Containment has to be bidirectional. Parents hold children’s feelings. But parents need someone to hold theirs — a partner, a friend, a therapist, a support group. Someone who can be your container while you learn to be your child’s.

James eventually started therapy. Not for a diagnosis, not because something was “wrong” — but because he needed somewhere to put his own stuff so he could be present for Oliver. “I was trying to catch water with a cup that was already full,” he told me. “I had to empty my cup first.”

He’d understood the principle perfectly.

What Containment Is Not#

Let me be clear about what I’m not describing.

Containment is not suppression. It’s not gritting your teeth while internally seething. That’s a pressure cooker, not a container.

Containment is not permissiveness. Holding your child’s anger doesn’t mean letting them hit you or smash things. You contain the feeling while setting a limit on the behavior: “I can see you’re furious. You can be as angry as you need to be. But you can’t throw the remote.”

Containment is not performing calm. You don’t have to be serene. You can be shaky, tired, uncertain. What matters is presence — being there with the feeling instead of running from it.

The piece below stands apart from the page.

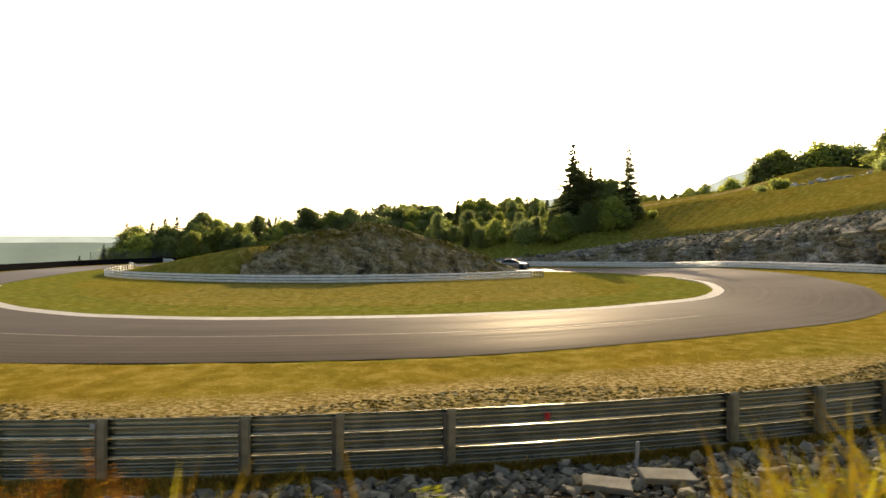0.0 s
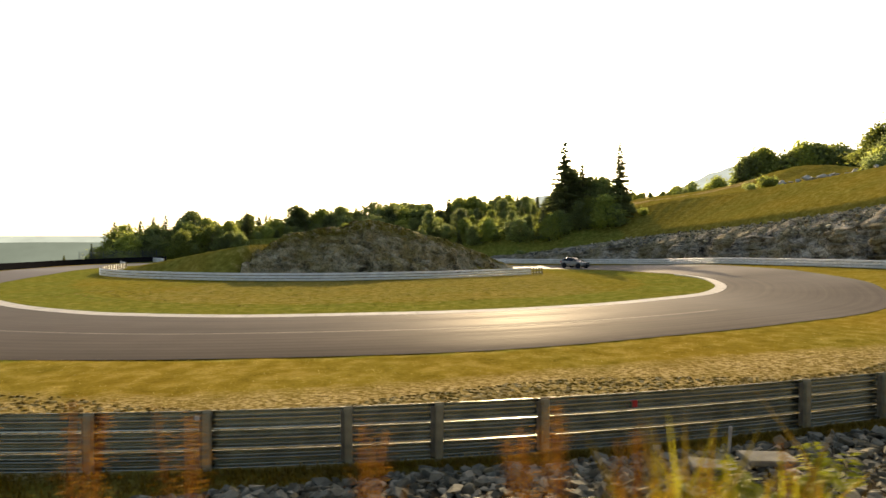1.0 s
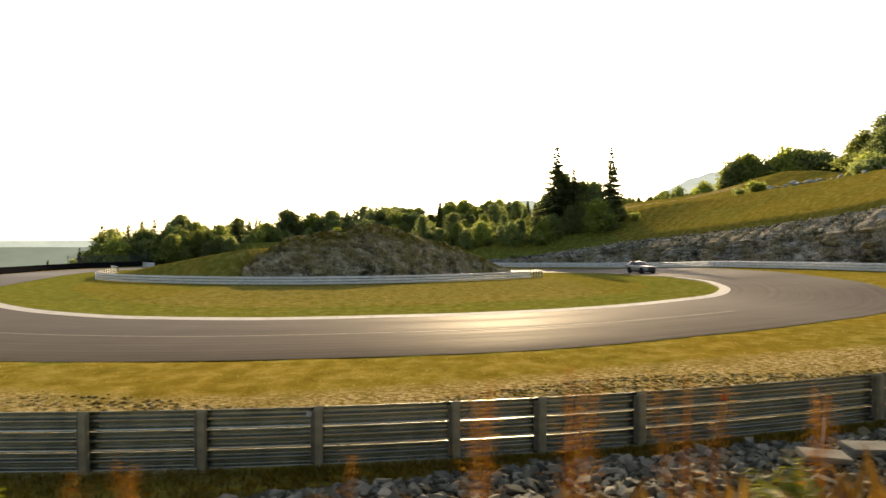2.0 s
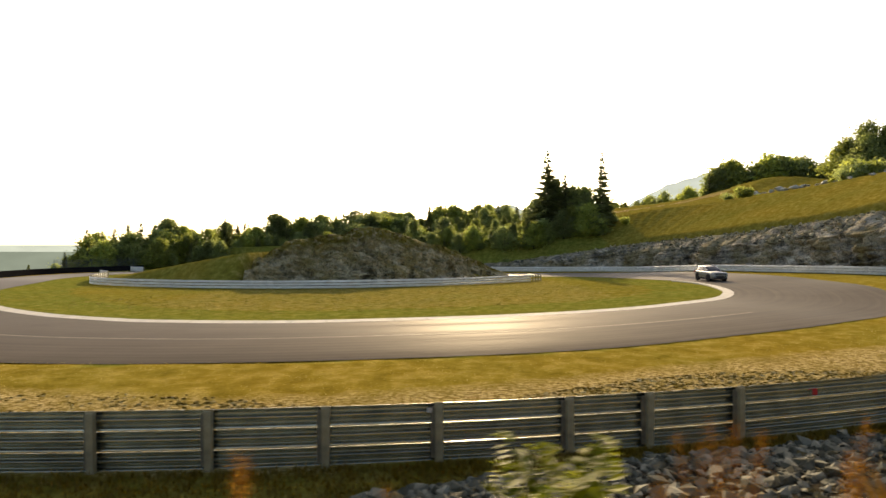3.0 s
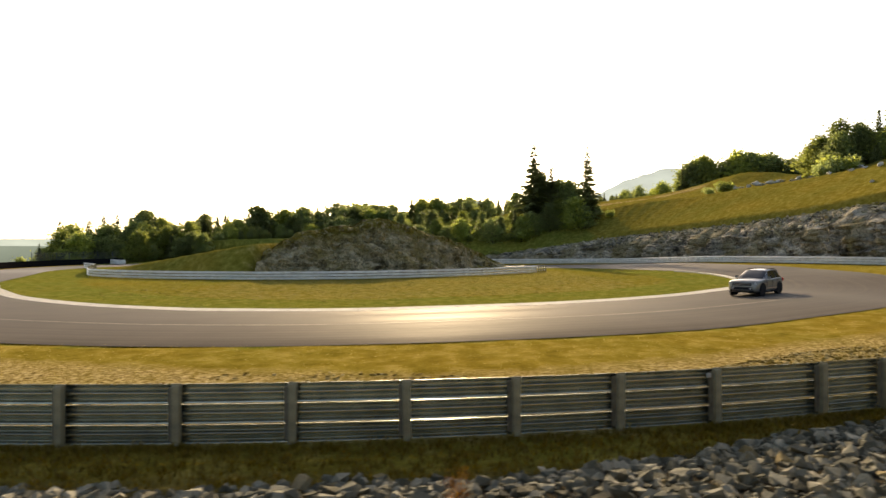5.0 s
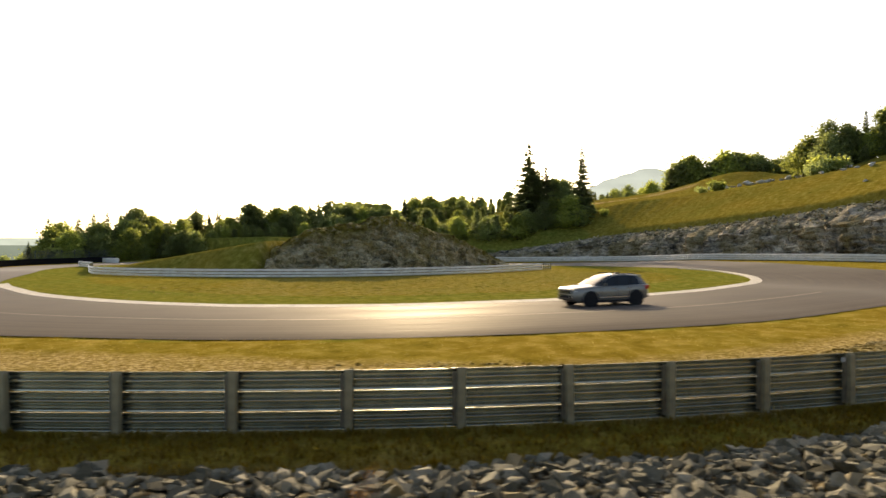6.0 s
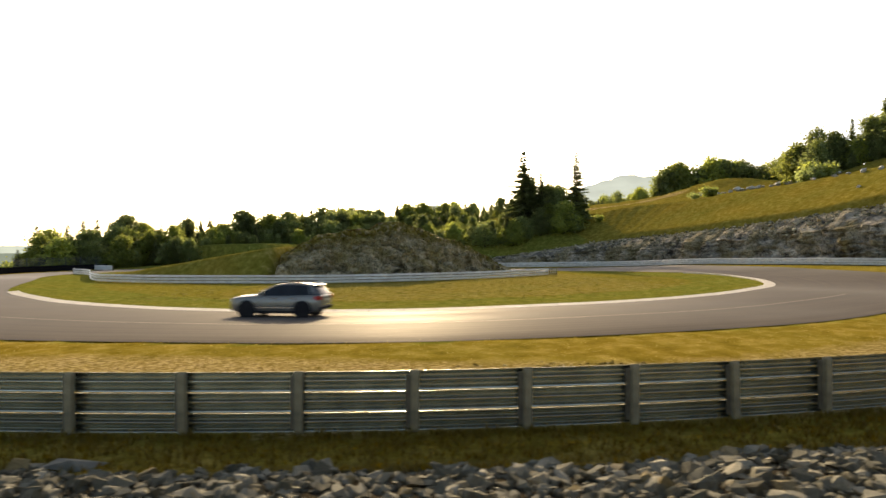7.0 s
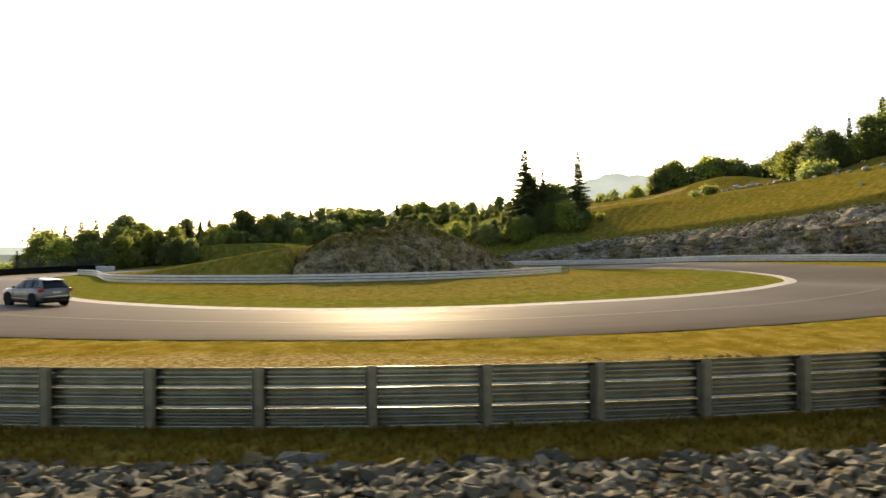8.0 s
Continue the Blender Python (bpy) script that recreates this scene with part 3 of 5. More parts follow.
    def strand(a, b, w=0.01):
        n0 = len(verts)
        a, b = np.array(a), np.array(b)
        t = b - a
        up = np.array((0, 0, 1.0)) if abs(t[2]) < np.linalg.norm(t) * 0.8 else np.array((0, 1.0, 0))
        s = np.cross(t, up)
        s = s / np.linalg.norm(s) * w
        u = np.cross(s, t)
        u = u / np.linalg.norm(u) * w
        for c in (a, b):
            verts.extend([tuple(c + s), tuple(c - s * 0.5 + u), tuple(c - s * 0.5 - u)])
        faces.extend([(n0, n0 + 1, n0 + 4, n0 + 3), (n0 + 1, n0 + 2, n0 + 5, n0 + 4), (n0 + 2, n0, n0 + 3, n0 + 5)])
    for a, b in zip(fl[:-1], fl[1:]):
        for h in np.arange(0.2, 2.6, 0.2):
            strand((a[0] - 1, a[1], a[2] + h), (b[0] - 1, b[1], b[2] + h))
        for u in np.arange(0, 1, 0.2):
            c = a + (b - a) * u
            strand((c[0] - 1, c[1], c[2] + 0.1), (c[0] - 1, c[1], c[2] + 2.6))
    mesh_object("wire_mesh", verts, faces, WIRE, cf)


# ---- rock ----
def rough(p, scale, seed):
    return noise.fractal(Vector(p) * scale + Vector((seed, seed * 1.7, 0)), 0.9, 2.1, 5)


def crag(p, scale, seed):
    """Blocky relief: the distance between the two nearest cells."""
    d = noise.voronoi(Vector(p) * scale + Vector((seed, 0, seed)))[0]
    return d[1] - d[0]


def in_blocks(verts, turf, nu, nv, step, tiers, mat, parent, flip=False):
    """Cuts a grid of rock into blocks that meet along their edges."""
    for i0 in range(0, nu - 1, step):
        i1 = min(i0 + step, nu - 1)
        for j0, j1 in zip(tiers[:-1], tiers[1:]):
            ids = [i * nv + j for i in range(i0, i1 + 1) for j in range(j0, j1 + 1)]
            k = j1 - j0 + 1
            f = [(a, a + k, a + k + 1, a + 1) for i in range(i1 - i0) for a in range(i * k, i * k + k - 1)]
            ob = mesh_object("rock_block", [verts[q] for q in ids], [q[::-1] for q in f] if flip else f, mat, parent)
            at = ob.data.attributes.new("turf", "FLOAT", "POINT")
            at.data.foreach_set("value", [float(turf[q]) for q in ids])


def ledges(p, step, seed):
    """Stepped relief: each ledge leans out and breaks off below the next."""
    u = p[2] / step + 0.9 * rough(p, 0.14, seed) + 0.10 * (p[0] + p[1]) / step
    return (u - math.floor(u)) ** 1.5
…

Containment is not a one-time achievement. It’s a daily practice. Some days you’ll hold beautifully. Some days you’ll overflow. The pattern matters, not the individual moment.

The Gift of Being Held#

There’s a reason this chapter opens the third domain of the Six-Domain Circuit — the Emotional Container Domain. Everything from the first two domains — awareness of your patterns, the quality of your relational environment — converges here. Understanding becomes practice. Insight becomes action.

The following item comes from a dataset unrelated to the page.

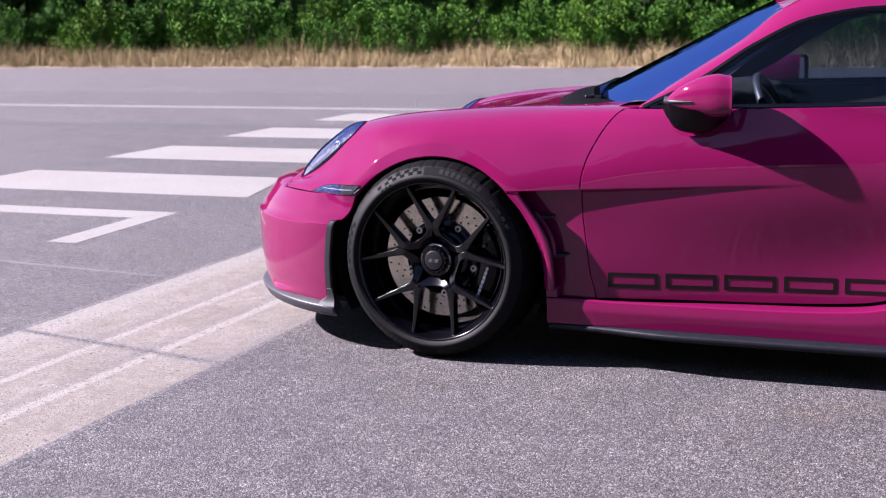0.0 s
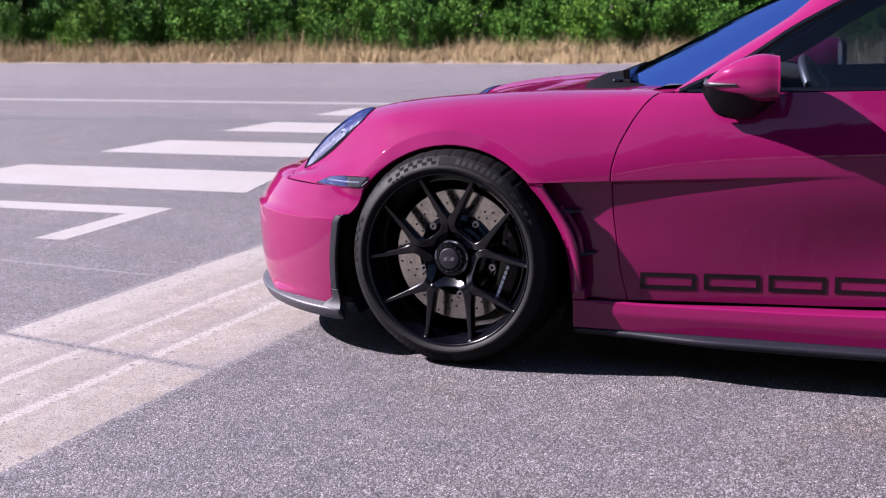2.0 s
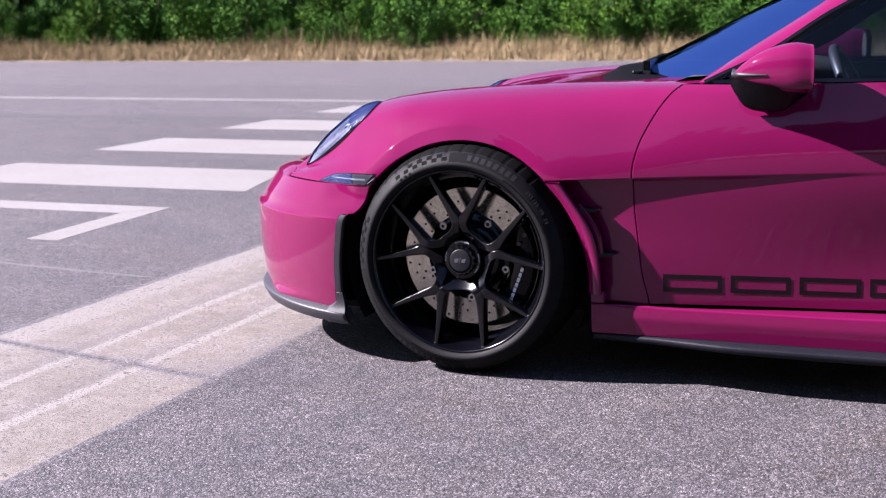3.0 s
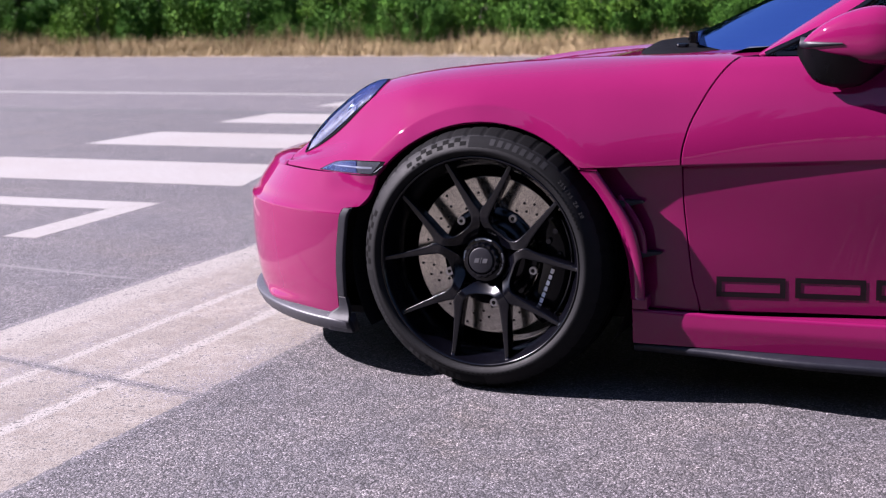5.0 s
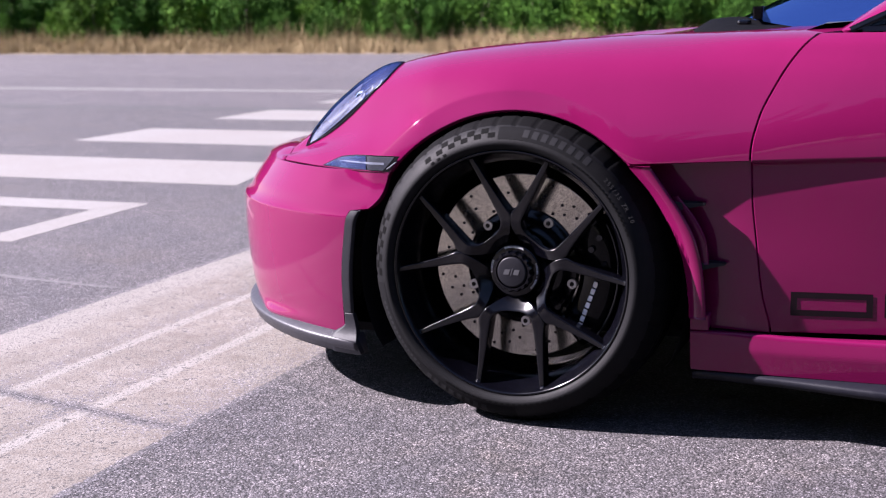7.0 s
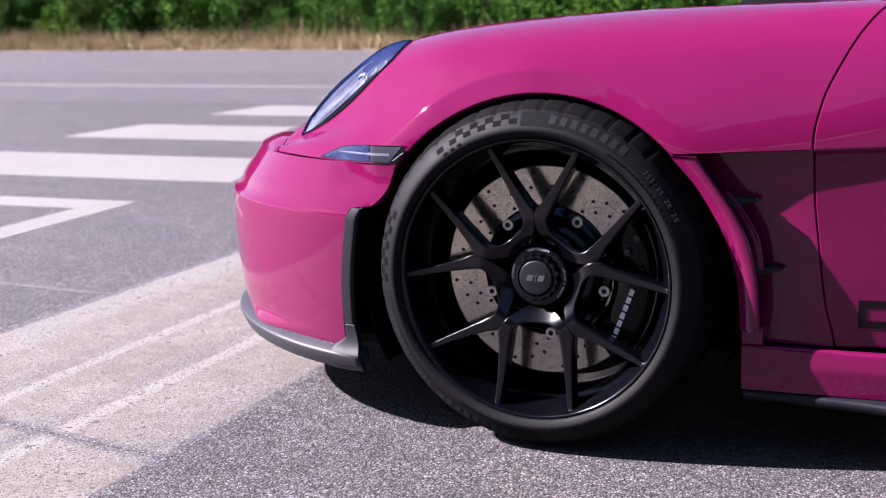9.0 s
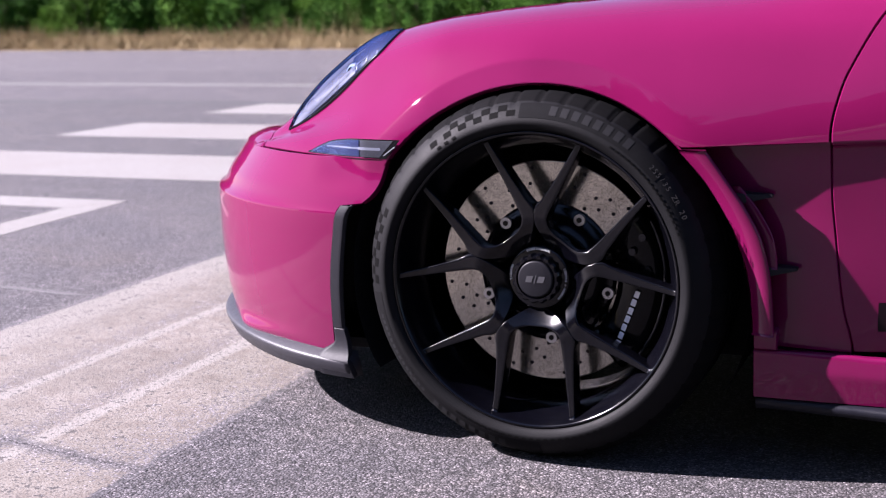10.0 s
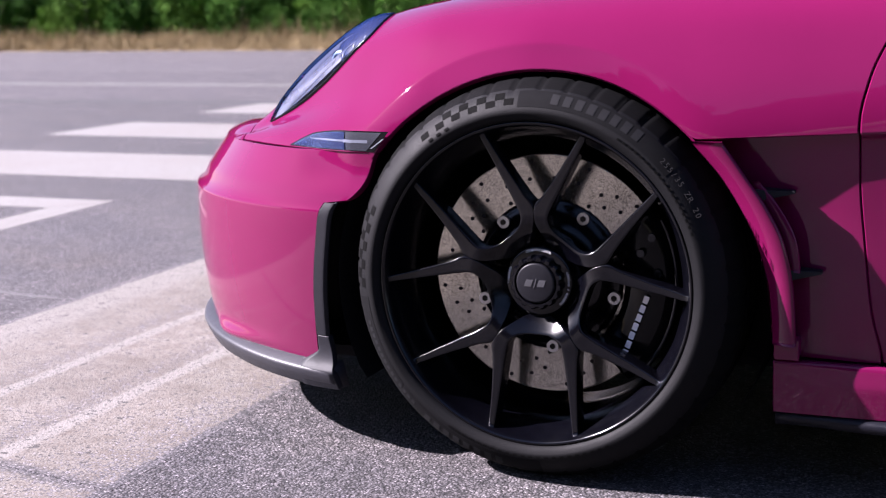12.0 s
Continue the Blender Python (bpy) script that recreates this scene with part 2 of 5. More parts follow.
ROTOR = make_rotor()
STEEL = make_plain("steel", (0.3025, 0.3025, 0.308), 0.3, metal=1.0)
SILVER = make_plain("silver_print", (0.62, 0.62, 0.64), 0.4)
STRIPE = make_plain("dark_decal", (0.0045, 0.0012, 0.003), 0.45, spec=0.15)
GLASS = make_glass("window_glass", (0.29, 0.35, 0.42), 1.32)
# blue gloss and overdriven IOR paint the sky's reflection into the windscreen
GLASS_FRONT = make_glass("windscreen_glass", (0.04, 0.05, 0.10), 26.0, (0.20, 0.31, 0.66))
GLASS_LAMP = make_glass("lamp_glass", (0.90, 0.93, 1.0), 1.42, (0.22, 0.32, 0.60))
CHROME = make_plain("chrome", (0.8, 0.8, 0.82), 0.06, metal=1.0)
INTERIOR = make_plain("dark_interior", (0.004, 0.004, 0.006), 0.7, grain=0.3)
COWL = make_plain("cowl_black", (0.003, 0.003, 0.0036), 0.8, spec=0.02)
CABIN_GRAY = make_plain("grey_leather", (0.02, 0.021, 0.027), 0.45, grain=0.3)


# ---- mesh helpers ----
def mesh_of(name, verts, faces, mat, smooth=True):
    me = bpy.data.meshes.new(name)
    me.from_pydata([tuple(v) for v in verts], [], faces)
    me.materials.append(mat)
    me.update()
    if smooth:
        me.polygons.foreach_set("use_smooth", [True] * len(me.polygons))
    return me


def add(name, verts, faces, mat, parent=None, label="", smooth=True):
    ob = new(name, mesh_of(name, verts, faces, mat, smooth))
    ob.parent = parent
    return tagged(ob, label)


def facing(verts, faces, hint):
    """The faces turned so that most of them look along hint."""
    A = np.array(verts, float)
    tot = sum(float(np.cross(A[f[1]] - A[f[0]], A[f[2]] - A[f[0]]) @ np.array(hint)) for f in faces)
    return [f[::-1] for f in faces] if tot < 0 else faces


def part(name, bm, mat, parent=None, label="", smooth=False):
    me = bpy.data.meshes.new(name)
    bmesh.ops.recalc_face_normals(bm, faces=bm.faces)
    bm.to_mesh(me)
    bm.free()
    me.materials.append(mat)
    if smooth:
        me.polygons.foreach_set("use_smooth", [True] * len(me.polygons))
    ob = new(name, me)
    ob.parent = parent
    return tagged(ob, label)


def grid_faces(nu, nv, close_u=False, close_v=False, base=0):
    f = []
    for i in range(nu if close_u else nu - 1):
        for j in range(nv if close_v else nv - 1):
            a, b = i * nv + j, ((i + 1) % nu) * nv + j
            c, d = ((i + 1) % nu) * nv + (j + 1) % nv, i * nv + (j + 1) % nv
            f.append((base + a, base + b, base + c, base + d))
    return f


def skin(P, depth=0.014, edge=0.0018, drop=None, hint=(0, -1, 0.6)):
    """A panel from a grid of points (nu, nv, 3): its face with rolled edges that turn inwards. drop(i, j): cells left out."""
    P = np.array(P, float)
    nu, nv = P.shape[:2]
    du, dv = np.gradient(P, axis=0), np.gradient(P, axis=1)
    N = np.cross(du, dv)
    N /= np.maximum(np.linalg.norm(N, axis=2, keepdims=True), 1e-9)
    if (N.reshape(-1, 3) @ np.array(hint)).mean() < 0:
        N = -N
        flip = True
    else:
        flip = False
    verts = [tuple(p) for p in P.reshape(-1, 3)]
    faces = []
    for a, b, c, d in grid_faces(nu, nv):
        if drop and drop(a // nv, a % nv):
            continue
        faces.append((d, c, b, a) if flip else (a, b, c, d))
    loop = [(i, 0) for i in range(nu)] + [(nu - 1, j) for j in range(1, nv)] + [(i, nv - 1) for i in range(nu - 2, -1, -1)] + [(0, j) for j in range(nv - 2, 0, -1)]
    base = len(verts)
    L = len(loop)
    for i, j in loop:
        verts.append(tuple(P[i, j]))
    for i, j in loop:
        n = N[i, j]
        ii, jj = min(max(i, 1), nu - 2), min(max(j, 1), nv - 2)
        t = P[i, j] - P[ii, jj]
        t = t - n * (t @ n)
        t /= max(np.linalg.norm(t), 1e-9)
        verts.append(tuple(P[i, j] + t * edge - n * edge))
        verts.append(tuple(P[i, j] + t * edge - n * depth))
    for q in range(L):
        r = (q + 1) % L
        a, b = base + q, base + r
        c, d, e, f = base + L + 2 * q, base + L + 2 * r, base + L + 2 * q + 1, base + L + 2 * r + 1
        for quad in ((a, c, d, b), (c, e, f, d)):
            faces.append(quad[::-1] if flip else quad)
    return verts, faces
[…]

Holding feelings isn’t a technique. It’s a capacity. And once built, it changes everything — not just your relationship with your child, but your relationship with yourself.

Here’s what I’ve found, again and again: people who learn to hold their children’s feelings discover, often with surprise, that they’ve learned to hold their own. The practice works both directions. The container you build for your child becomes a container you can use for yourself.

That might be the most unexpected gift of parenthood: in learning to be what your child needs, you become what you always needed too.

A Moment to Reflect#

Think about the last time someone you love was in emotional distress.

What did you do? Fix it? Distract from it? Minimize it?

What did you feel — not what you did, but what moved inside you while it was happening?

If you noticed an urge to make the feeling go away, that’s not a problem. That’s your starting point.

The container isn’t built by eliminating discomfort. It’s built by learning to sit with it. One breath at a time.